The auction was first spotted by Lost Art of Nepal, an anonymously-run Facebook page that has posted about hundreds of historical and religious objects, flagging their new locations from auction houses to European or American museums.

“We have seen empty temples, empty shrines, empty pedestals and torn toranas [religious arches or gateways] everywhere” in the Kathmandu valley, the page’s administrator said in an email.

“In search for answers, I have collected old photographs from … [all] possible sources,” they added. “The extent of loss of our heritage is much more than what is known or published.”


New York’s Metropolitan Museum of Art handed over a 10th-century stone sculpture of the Hindu god Shiva in September. Photo: Metropolitan Museum of Art

Campaigners want to make stolen art – thefts continue to this day, primarily from remote monasteries – as sensitive an issue among buyers and collectors as conflict diamonds or elephant ivory.

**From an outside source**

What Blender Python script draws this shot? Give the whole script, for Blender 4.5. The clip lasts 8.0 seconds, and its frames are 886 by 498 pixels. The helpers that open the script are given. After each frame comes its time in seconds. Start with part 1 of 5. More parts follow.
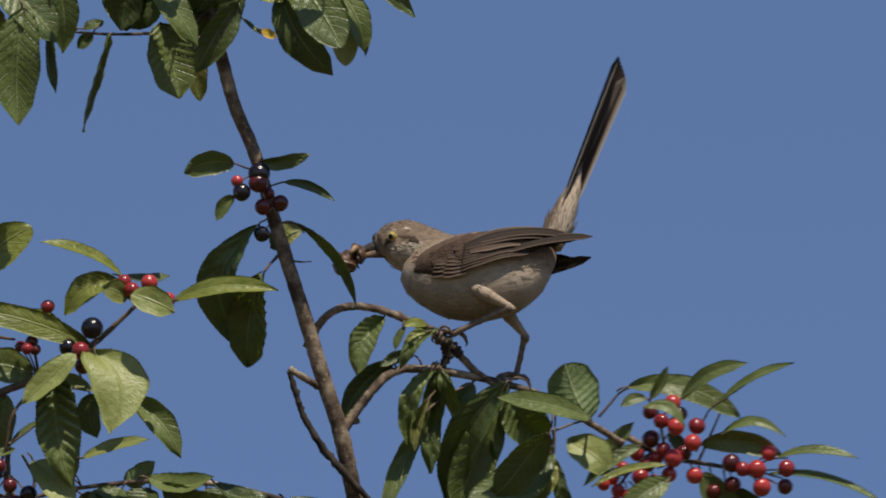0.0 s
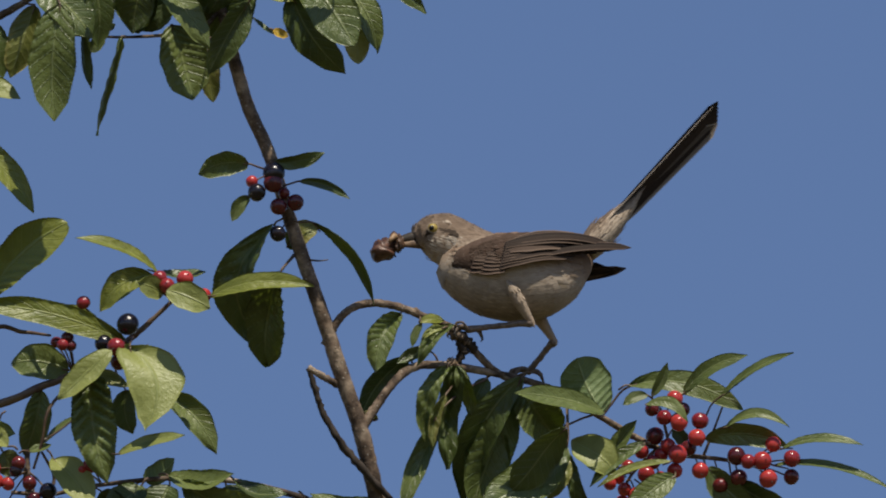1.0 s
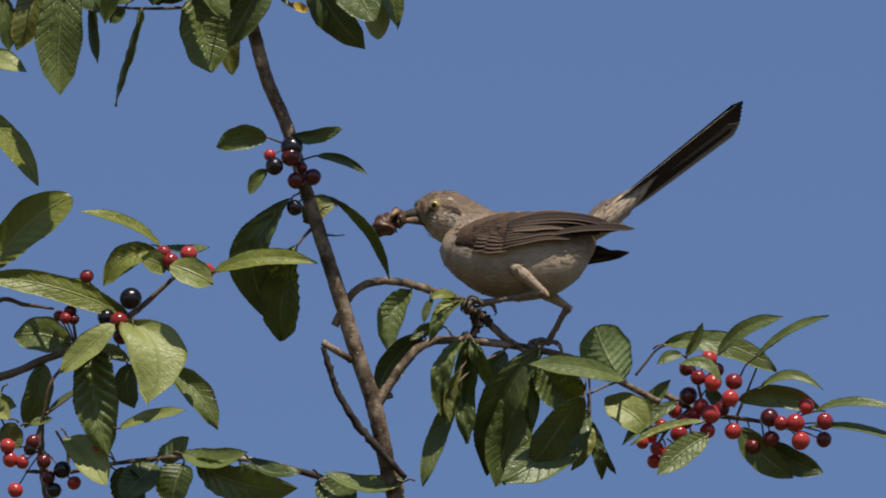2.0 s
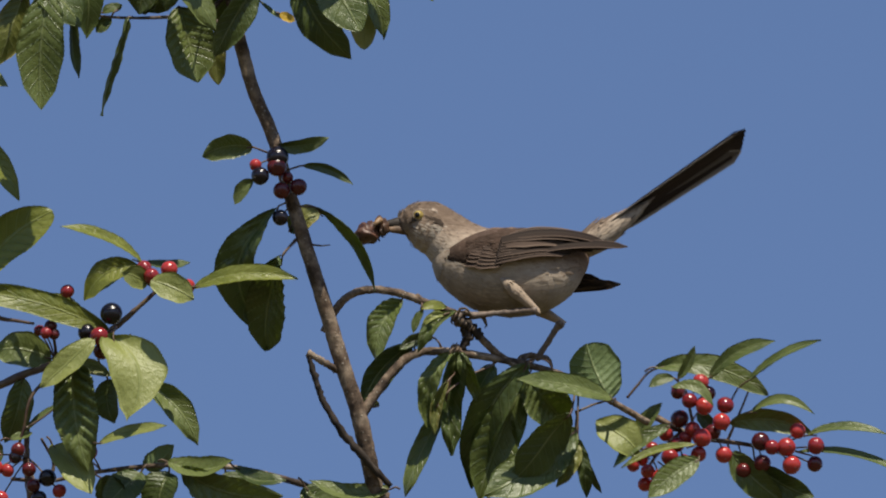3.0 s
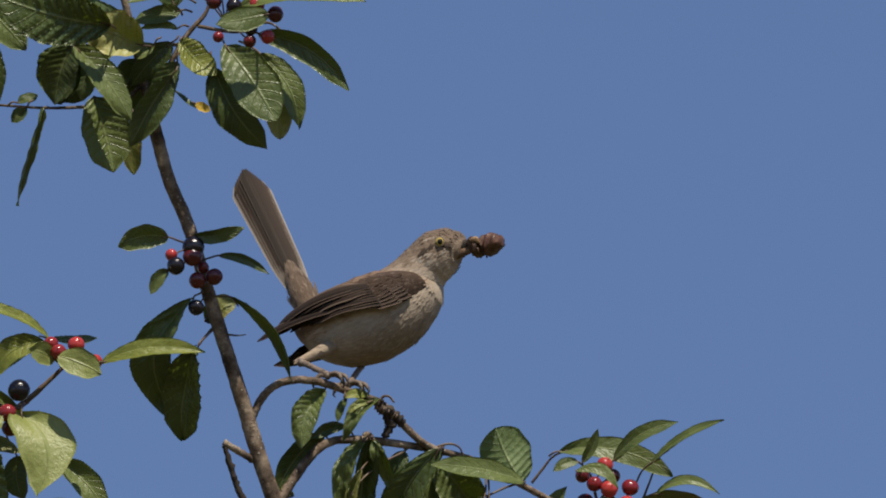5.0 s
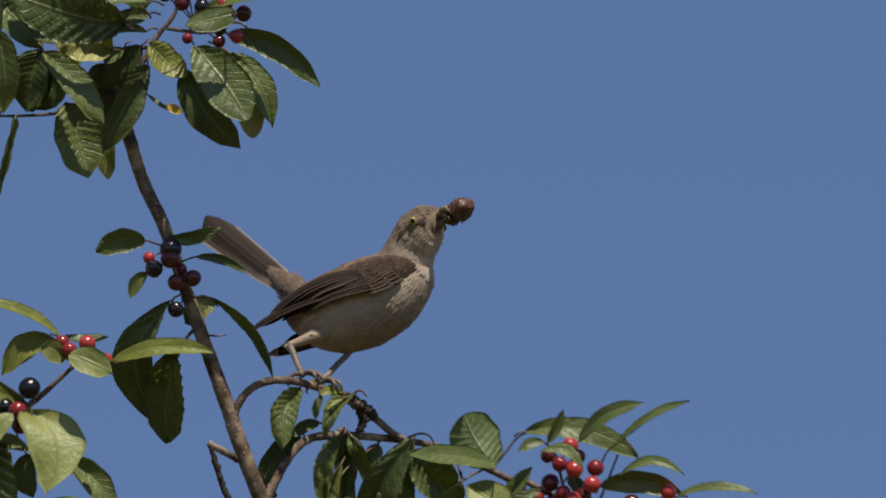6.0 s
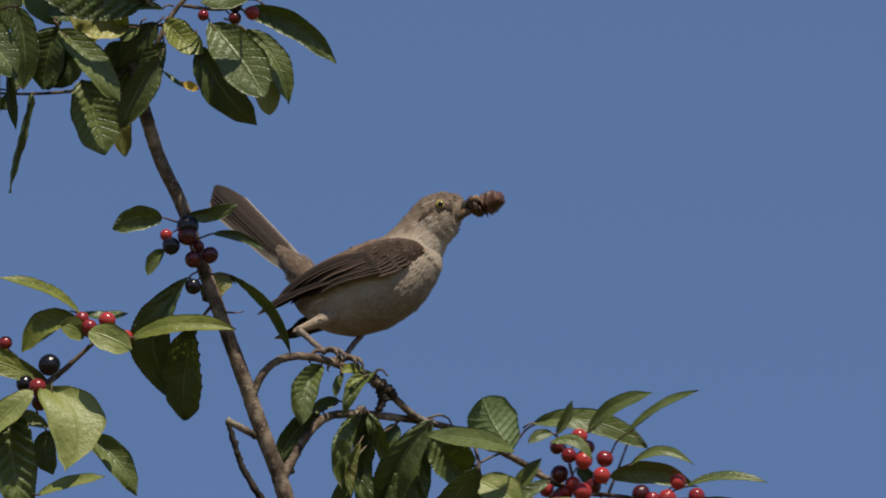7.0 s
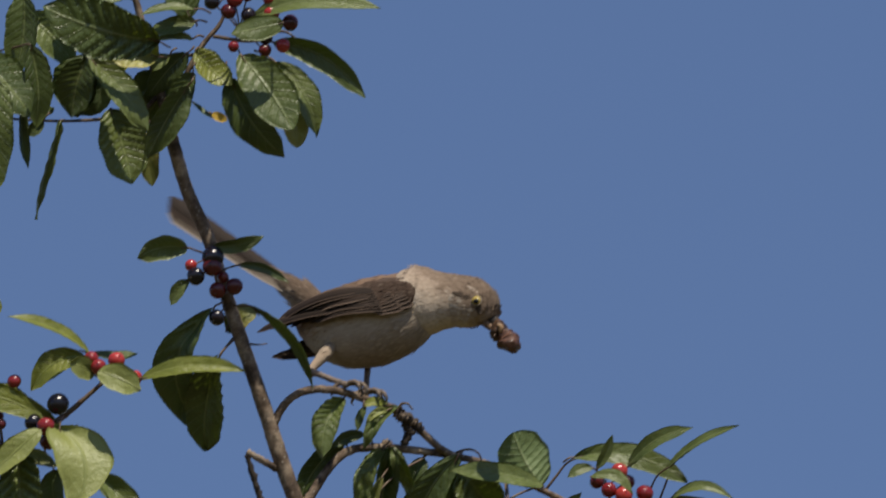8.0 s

With heritage repatriation a growing issue for museums around the world – the ancient Greek Elgin Marbles and the Benin Bronzes from Nigeria are probably the best-known controversies – the occasional Nepali recovery is building into a trickle.

Six pieces have been returned this year and authorities are seeking more from France, the United States and Britain.


Visitors learn about the British Museum’s Elgin Marbles that originate from the Parthenon in Athens, Greece. Photo: Getty Images

In March, the Dallas Art Museum and US crime agency the FBI returned to Nepal a stolen 12th- to 15th-century androgynous stone sculpture of Hindu deities Laxmi-Narayan.

This month it will be reinstalled in its original temple location, from where it disappeared in 1984. The museum had held the statue for 30 years but a tweet by arts crime professor Erin Thompson questioning its provenance prompted an investigation.

“These are objects people were worshipping until they were ripped away from them,” she says.


A military commander sculpture looted by British soldiers from the Kingdom of Benin in 1897, at the Linden Museum in Stuttgart, Germany. Photo: Getty Images

New York’s Metropolitan Museum of Art handed over a 10th-century stone sculpture of the Hindu god Shiva in September, the third item it has repatriated to Nepal since 2018.

In Bhaktapur, devotees worship another androgynous Laxmi-Narayan idol, protected behind a locked iron gate.

Expecting mothers continue the ancient tradition of offering it oil to predict the gender of their baby. But it is a replica. The 15th-century original went missing in the early 1980s.

Badri Tuwal, 70, remembers how residents cried in mourning the day the idol disappeared. “We don’t know where it is,” he says, “but I hope someday we can celebrate its return.”